* Do this *
The data below should be restated word for word, with every picture omitted.

* Dataset extract *
◆ ◆ ◆
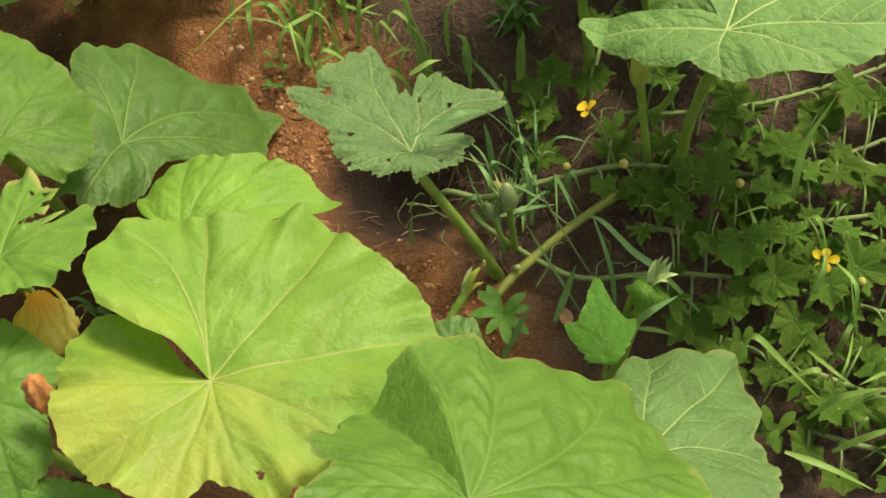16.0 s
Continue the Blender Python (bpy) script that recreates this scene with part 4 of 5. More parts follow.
LEAF["behind_stem"] = pumpkin_leaf(at=(0.196, -0.211, 0.165), slope=(0.00, 0.20), rib=85,
    reach=(5.3, 5.1, 5.1, 5.0, 4.8, 4.7, 4.6, 4.5, 3.8, 3.4, 3.1, 2.8, 2.7, 2.6, 2.5, 2.5, 2.5, 2.5, 2.6, 2.5, 2.4, 2.4, 2.4, 2.5, 2.5, 2.6, 2.8, 2.8, 2.7, 2.7, 2.7, 2.7, 2.8, 2.9, 2.8, 2.7, 2.7, 2.7, 2.7, 2.8, 2.9, 3.1, 3.2, 3.3, 3.3, 3.5, 3.6, 3.9, 4.1, 4.4, 4.8, 5.3, 5.2, 5.2), mat=M_DEEP, cup=-0.1, foot=(0.20, -0.20), label="small dark pumpkin leaf behind a cut stalk")
LEAF["young"] = pumpkin_leaf(at=(0.375, -0.152, 0.172), slope=(0.00, 0.40), rib=-18,
    reach=(2.7, 2.4, 1.9, 1.6, 1.4, 1.2, 1.2, 1.2, 1.2, 1.2, 1.2, 1.2, 1.2, 1.2, 1.2, 1.2, 1.2, 1.2, 1.2, 1.2, 1.2, 1.2, 1.2, 1.2, 1.2, 1.4, 1.6, 1.6, 1.5, 1.4, 1.3, 1.2, 1.2, 1.2, 1.3, 1.3, 1.4, 1.5, 1.6, 1.7, 1.7, 1.8, 1.9, 1.8, 1.8, 1.8, 1.9, 1.9, 1.9, 2.0, 2.1, 2.3, 2.4, 2.5), mat=M_FRESH, cup=-1.0, foot=(0.345, -0.190), thick=0.004, label="tiny unfolding pumpkin leaf at a shoot tip")
# fill_a to fill_j: generic leaves added to close gaps and shade the soil
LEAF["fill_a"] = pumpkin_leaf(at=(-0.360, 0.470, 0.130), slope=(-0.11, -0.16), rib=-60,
    reach=(10.8, 10.0, 9.2, 9.3, 10.4, 10.0, 9.4, 9.1, 8.9, 8.2, 7.6, 5.7, 1.9, 6.2, 8.2, 8.7, 9.2, 9.1, 8.9, 9.8, 10.2, 9.8, 10.1, 9.9), mat=M_DEEP, foot=(-0.38, 0.50), label="added shaded pumpkin leaf low among stalks")
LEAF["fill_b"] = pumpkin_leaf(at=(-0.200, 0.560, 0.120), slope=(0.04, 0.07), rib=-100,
    reach=(12.0, 11.0, 10.6, 9.8, 11.5, 11.0, 10.1, 10.1, 10.3, 9.3, 9.1, 6.8, 2.2, 6.5, 8.8, 9.2, 9.4, 10.1, 10.4, 10.0, 10.3, 10.5, 10.4, 11.5), mat=M_DEEP, foot=(-0.22, 0.60), label="added shaded pumpkin leaf behind stalks")
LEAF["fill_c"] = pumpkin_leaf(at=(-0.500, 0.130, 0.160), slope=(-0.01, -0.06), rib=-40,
    reach=(12.7, 11.0, 10.6, 10.0, 11.1, 10.3, 9.8, 10.7, 9.6, 9.3, 9.1, 6.2, 2.1, 6.3, 9.0, 9.4, 9.5, 10.1, 9.6, 10.5, 10.3, 10.6, 11.2, 12.1), mat=M_DEEP, foot=(-0.52, 0.16), label="added shaded pumpkin leaf under lobed leaves")
LEAF["fill_d"] = pumpkin_leaf(at=(-0.520, 0.320, 0.200), slope=(0.09, 0.18), rib=-90,
    reach=(12.3, 12.2, 12.3, 11.7, 11.8, 12.1, 11.1, 11.7, 10.4, 9.7, 9.4, 6.8, 2.3, 7.5, 9.3, 9.5, 10.1, 10.8, 11.3, 11.3, 11.6, 10.7, 12.3, 12.4), mat=M_MID, foot=(-0.54, 0.34), label="added mid green pumpkin leaf deep in the patch")
LEAF["fill_e"] = pumpkin_leaf(at=(-0.400, 0.620, 0.250), slope=(-0.12, -0.18), rib=-80,
    reach=(13.4, 13.0, 12.9, 11.7, 12.2, 12.5, 11.5, 13.0, 11.1, 11.0, 10.6, 7.6, 2.7, 7.7, 10.0, 10.8, 10.9, 12.1, 11.5, 13.1, 13.4, 12.2, 11.9, 13.1), mat=M_MID, foot=(-0.42, 0.66), label="added mid green pumpkin leaf at the back of the bed")
LEAF["fill_f"] = pumpkin_leaf(at=(-0.600, 0.480, 0.300), slope=(-0.10, -0.12), rib=-60,
    reach=(13.7, 14.1, 12.1, 11.6, 13.5, 12.6, 12.5, 12.1, 12.1, 11.1, 10.7, 8.0, 2.6, 7.3, 9.9, 11.4, 12.1, 12.9, 11.6, 12.7, 13.3, 12.4, 13.1, 13.6), mat=M_PALE, foot=(-0.62, 0.52), label="added pale green pumpkin leaf at the back of the bed")
LEAF["fill_g"] = pumpkin_leaf(at=(-0.240, 0.680, 0.240), slope=(0.06, 0.07), rib=-90,
    reach=(12.7, 13.1, 12.3, 10.7, 12.6, 12.2, 11.2, 10.7, 11.2, 9.6, 10.0, 7.3, 2.2, 6.8, 9.7, 10.2, 11.0, 11.9, 10.6, 10.8, 12.5, 10.6, 12.2, 11.9), mat=M_LUSH, foot=(-0.26, 0.72), label="added lush green pumpkin leaf behind the grass")
LEAF["fill_h"] = pumpkin_leaf(at=(-0.580, -0.050, 0.280), slope=(0.12, 0.11), rib=0,
    reach=(12.5, 11.5, 11.2, 10.0, 11.1, 10.3, 10.5, 10.7, 9.8, 9.3, 8.2, 6.2, 2.2, 6.5, 9.1, 9.4, 9.4, 10.2, 10.3, 10.6, 10.2, 10.8, 11.1, 10.9), mat=M_LUSH, foot=(-0.58, -0.05), label="added lush green pumpkin leaf at the side of the bed")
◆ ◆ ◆
* Solution to the exercise *
16.0 s
Continue the Blender Python (bpy) script that recreates this scene with part 4 of 5. More parts follow.
LEAF["behind_stem"] = pumpkin_leaf(at=(0.196, -0.211, 0.165), slope=(0.00, 0.20), rib=85,
    reach=(5.3, 5.1, 5.1, 5.0, 4.8, 4.7, 4.6, 4.5, 3.8, 3.4, 3.1, 2.8, 2.7, 2.6, 2.5, 2.5, 2.5, 2.5, 2.6, 2.5, 2.4, 2.4, 2.4, 2.5, 2.5, 2.6, 2.8, 2.8, 2.7, 2.7, 2.7, 2.7, 2.8, 2.9, 2.8, 2.7, 2.7, 2.7, 2.7, 2.8, 2.9, 3.1, 3.2, 3.3, 3.3, 3.5, 3.6, 3.9, 4.1, 4.4, 4.8, 5.3, 5.2, 5.2), mat=M_DEEP, cup=-0.1, foot=(0.20, -0.20), label="small dark pumpkin leaf behind a cut stalk")
LEAF["young"] = pumpkin_leaf(at=(0.375, -0.152, 0.172), slope=(0.00, 0.40), rib=-18,
    reach=(2.7, 2.4, 1.9, 1.6, 1.4, 1.2, 1.2, 1.2, 1.2, 1.2, 1.2, 1.2, 1.2, 1.2, 1.2, 1.2, 1.2, 1.2, 1.2, 1.2, 1.2, 1.2, 1.2, 1.2, 1.2, 1.4, 1.6, 1.6, 1.5, 1.4, 1.3, 1.2, 1.2, 1.2, 1.3, 1.3, 1.4, 1.5, 1.6, 1.7, 1.7, 1.8, 1.9, 1.8, 1.8, 1.8, 1.9, 1.9, 1.9, 2.0, 2.1, 2.3, 2.4, 2.5), mat=M_FRESH, cup=-1.0, foot=(0.345, -0.190), thick=0.004, label="tiny unfolding pumpkin leaf at a shoot tip")
# fill_a to fill_j: generic leaves added to close gaps and shade the soil
LEAF["fill_a"] = pumpkin_leaf(at=(-0.360, 0.470, 0.130), slope=(-0.11, -0.16), rib=-60,
    reach=(10.8, 10.0, 9.2, 9.3, 10.4, 10.0, 9.4, 9.1, 8.9, 8.2, 7.6, 5.7, 1.9, 6.2, 8.2, 8.7, 9.2, 9.1, 8.9, 9.8, 10.2, 9.8, 10.1, 9.9), mat=M_DEEP, foot=(-0.38, 0.50), label="added shaded pumpkin leaf low among stalks")
LEAF["fill_b"] = pumpkin_leaf(at=(-0.200, 0.560, 0.120), slope=(0.04, 0.07), rib=-100,
    reach=(12.0, 11.0, 10.6, 9.8, 11.5, 11.0, 10.1, 10.1, 10.3, 9.3, 9.1, 6.8, 2.2, 6.5, 8.8, 9.2, 9.4, 10.1, 10.4, 10.0, 10.3, 10.5, 10.4, 11.5), mat=M_DEEP, foot=(-0.22, 0.60), label="added shaded pumpkin leaf behind stalks")
LEAF["fill_c"] = pumpkin_leaf(at=(-0.500, 0.130, 0.160), slope=(-0.01, -0.06), rib=-40,
    reach=(12.7, 11.0, 10.6, 10.0, 11.1, 10.3, 9.8, 10.7, 9.6, 9.3, 9.1, 6.2, 2.1, 6.3, 9.0, 9.4, 9.5, 10.1, 9.6, 10.5, 10.3, 10.6, 11.2, 12.1), mat=M_DEEP, foot=(-0.52, 0.16), label="added shaded pumpkin leaf under lobed leaves")
LEAF["fill_d"] = pumpkin_leaf(at=(-0.520, 0.320, 0.200), slope=(0.09, 0.18), rib=-90,
    reach=(12.3, 12.2, 12.3, 11.7, 11.8, 12.1, 11.1, 11.7, 10.4, 9.7, 9.4, 6.8, 2.3, 7.5, 9.3, 9.5, 10.1, 10.8, 11.3, 11.3, 11.6, 10.7, 12.3, 12.4), mat=M_MID, foot=(-0.54, 0.34), label="added mid green pumpkin leaf deep in the patch")
LEAF["fill_e"] = pumpkin_leaf(at=(-0.400, 0.620, 0.250), slope=(-0.12, -0.18), rib=-80,
    reach=(13.4, 13.0, 12.9, 11.7, 12.2, 12.5, 11.5, 13.0, 11.1, 11.0, 10.6, 7.6, 2.7, 7.7, 10.0, 10.8, 10.9, 12.1, 11.5, 13.1, 13.4, 12.2, 11.9, 13.1), mat=M_MID, foot=(-0.42, 0.66), label="added mid green pumpkin leaf at the back of the bed")
LEAF["fill_f"] = pumpkin_leaf(at=(-0.600, 0.480, 0.300), slope=(-0.10, -0.12), rib=-60,
    reach=(13.7, 14.1, 12.1, 11.6, 13.5, 12.6, 12.5, 12.1, 12.1, 11.1, 10.7, 8.0, 2.6, 7.3, 9.9, 11.4, 12.1, 12.9, 11.6, 12.7, 13.3, 12.4, 13.1, 13.6), mat=M_PALE, foot=(-0.62, 0.52), label="added pale green pumpkin leaf at the back of the bed")
LEAF["fill_g"] = pumpkin_leaf(at=(-0.240, 0.680, 0.240), slope=(0.06, 0.07), rib=-90,
    reach=(12.7, 13.1, 12.3, 10.7, 12.6, 12.2, 11.2, 10.7, 11.2, 9.6, 10.0, 7.3, 2.2, 6.8, 9.7, 10.2, 11.0, 11.9, 10.6, 10.8, 12.5, 10.6, 12.2, 11.9), mat=M_LUSH, foot=(-0.26, 0.72), label="added lush green pumpkin leaf behind the grass")
LEAF["fill_h"] = pumpkin_leaf(at=(-0.580, -0.050, 0.280), slope=(0.12, 0.11), rib=0,
    reach=(12.5, 11.5, 11.2, 10.0, 11.1, 10.3, 10.5, 10.7, 9.8, 9.3, 8.2, 6.2, 2.2, 6.5, 9.1, 9.4, 9.4, 10.2, 10.3, 10.6, 10.2, 10.8, 11.1, 10.9), mat=M_LUSH, foot=(-0.58, -0.05), label="added lush green pumpkin leaf at the side of the bed")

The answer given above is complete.